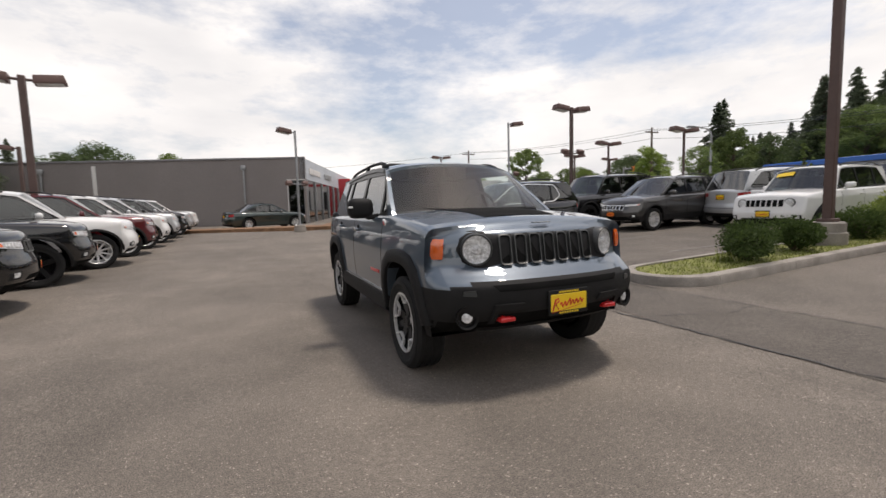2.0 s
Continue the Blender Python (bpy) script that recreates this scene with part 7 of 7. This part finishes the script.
for k, x, y, t, w in [("spruce", -6.3, -24.2, 7.6, 1.15), ("light", -5.5, -23.4, 5.2, 0.62), ("cypress", -3.5, -37.3, 4.6, 1.5), ("cypress", -4.9, -37.4, 4.1, 1.3), ("dark", -1, -62, 5.4, 1.5), ("dark", 3, -63, 5.2, 1.5),
                      ("fir", -13.9, -35.7, 6.6, 1.9), ("fir", -15.7, -37.2, 6.7, 1.8), ("fir", -16.1, -31.8, 7.4, 1.8), ("light", -13.2, -24.6, 4.7, 1.2), ("dark", -19.7, -33.1, 5.8, 1.3), ("dark", -20, -25, 5.5, 1.3), ("fir", -24, -28, 7.5, 1.3),
                      ("dark", -24, -20, 5.8, 1.4), ("fir", -28, -22, 8.5, 1.2), ("dark", -22, -40, 6, 1.4)]:
    tree(k, x, y, t, w)


# ---------------------------------------------------------------- shrubs in the bed
def shrub(x, y, w, h, m, label, seed, n=6500, leaf=0.042):
    rng = np.random.default_rng(seed)
    C, N = [], []
    z = lot(x, y) + 0.10
    lob = [(rng.normal(size=3) * (w * .15, w * .15, h * .08) + np.array([0, 0, h * .5]), rng.uniform(.68, .88)) for _ in range(7)]
    for p, k in lob:
        for q in range(n // 7):
            d = rng.normal(size=3)
            d /= np.linalg.norm(d)
            f = rng.uniform(.62, 1.06) * k
            c = p + d * np.array([w * .5, w * .5, h * .5]) * f
            c[2] = max(0.02, c[2])
            C.append(c)
            N.append(d * .9 + np.array([0, 0, .3]))
    root = thing("shrub", label, "shrub", pose(x, y, z), "shrubs in the bed")
    me = leaf_cloud("foliage", C, N, leaf, m, rng, 1.7)
    o = new("foliage", me)
    o.parent = root
    segs = [((0, 0, -.05), (rng.normal() * w * .15, rng.normal() * w * .15, h * .6), 0.018, 0.006) for _ in range(9)]
    o = new("stem", limb_mesh(segs, "stem"))
    o.parent = root


shrub(5.35, -0.10, 0.90, 0.68, M_SHRUB, "clipped dark green round shrub on the dry lawn", 1)
shrub(6.85, 0.0, 0.86, 0.60, M_SHRUB, "clipped round shrub beside the lamp footing", 2)
shrub(9.3, 0.1, 0.85, 0.62, M_SHRUB, "dark green shrub behind the lamp post", 3)
shrub(10.6, 0.05, 1.2, 0.85, M_LEAF2, "loose light green shrub in the long bed", 4)
shrub(12.0, 0.0, 1.4, 1.0, M_WILL, "tall grassy yellow-green clump in the bed", 5, 6000, 0.09)
shrub(13.6, 0.1, 1.3, 0.9, M_LEAF2, "loose light green shrub far along the bed", 6)
tufts([(4.9, -0.1), (5.15, -0.1), (5.15, 0.15), (4.9, 0.15)], 60, 21, 0.1, 0.3, "small tuft of weeds on the lawn")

----------

Exercise prompt - Repeat the material above in full and unchanged, minus its images.

The result -
2.0 s
Continue the Blender Python (bpy) script that recreates this scene with part 7 of 7. This part finishes the script.
for k, x, y, t, w in [("spruce", -6.3, -24.2, 7.6, 1.15), ("light", -5.5, -23.4, 5.2, 0.62), ("cypress", -3.5, -37.3, 4.6, 1.5), ("cypress", -4.9, -37.4, 4.1, 1.3), ("dark", -1, -62, 5.4, 1.5), ("dark", 3, -63, 5.2, 1.5),
                      ("fir", -13.9, -35.7, 6.6, 1.9), ("fir", -15.7, -37.2, 6.7, 1.8), ("fir", -16.1, -31.8, 7.4, 1.8), ("light", -13.2, -24.6, 4.7, 1.2), ("dark", -19.7, -33.1, 5.8, 1.3), ("dark", -20, -25, 5.5, 1.3), ("fir", -24, -28, 7.5, 1.3),
                      ("dark", -24, -20, 5.8, 1.4), ("fir", -28, -22, 8.5, 1.2), ("dark", -22, -40, 6, 1.4)]:
    tree(k, x, y, t, w)


# ---------------------------------------------------------------- shrubs in the bed
def shrub(x, y, w, h, m, label, seed, n=6500, leaf=0.042):
    rng = np.random.default_rng(seed)
    C, N = [], []
    z = lot(x, y) + 0.10
    lob = [(rng.normal(size=3) * (w * .15, w * .15, h * .08) + np.array([0, 0, h * .5]), rng.uniform(.68, .88)) for _ in range(7)]
    for p, k in lob:
        for q in range(n // 7):
            d = rng.normal(size=3)
            d /= np.linalg.norm(d)
            f = rng.uniform(.62, 1.06) * k
            c = p + d * np.array([w * .5, w * .5, h * .5]) * f
            c[2] = max(0.02, c[2])
            C.append(c)
            N.append(d * .9 + np.array([0, 0, .3]))
    root = thing("shrub", label, "shrub", pose(x, y, z), "shrubs in the bed")
    me = leaf_cloud("foliage", C, N, leaf, m, rng, 1.7)
    o = new("foliage", me)
    o.parent = root
    segs = [((0, 0, -.05), (rng.normal() * w * .15, rng.normal() * w * .15, h * .6), 0.018, 0.006) for _ in range(9)]
    o = new("stem", limb_mesh(segs, "stem"))
    o.parent = root


shrub(5.35, -0.10, 0.90, 0.68, M_SHRUB, "clipped dark green round shrub on the dry lawn", 1)
shrub(6.85, 0.0, 0.86, 0.60, M_SHRUB, "clipped round shrub beside the lamp footing", 2)
shrub(9.3, 0.1, 0.85, 0.62, M_SHRUB, "dark green shrub behind the lamp post", 3)
shrub(10.6, 0.05, 1.2, 0.85, M_LEAF2, "loose light green shrub in the long bed", 4)
shrub(12.0, 0.0, 1.4, 1.0, M_WILL, "tall grassy yellow-green clump in the bed", 5, 6000, 0.09)
shrub(13.6, 0.1, 1.3, 0.9, M_LEAF2, "loose light green shrub far along the bed", 6)
tufts([(4.9, -0.1), (5.15, -0.1), (5.15, 0.15), (4.9, 0.15)], 60, 21, 0.1, 0.3, "small tuft of weeds on the lawn")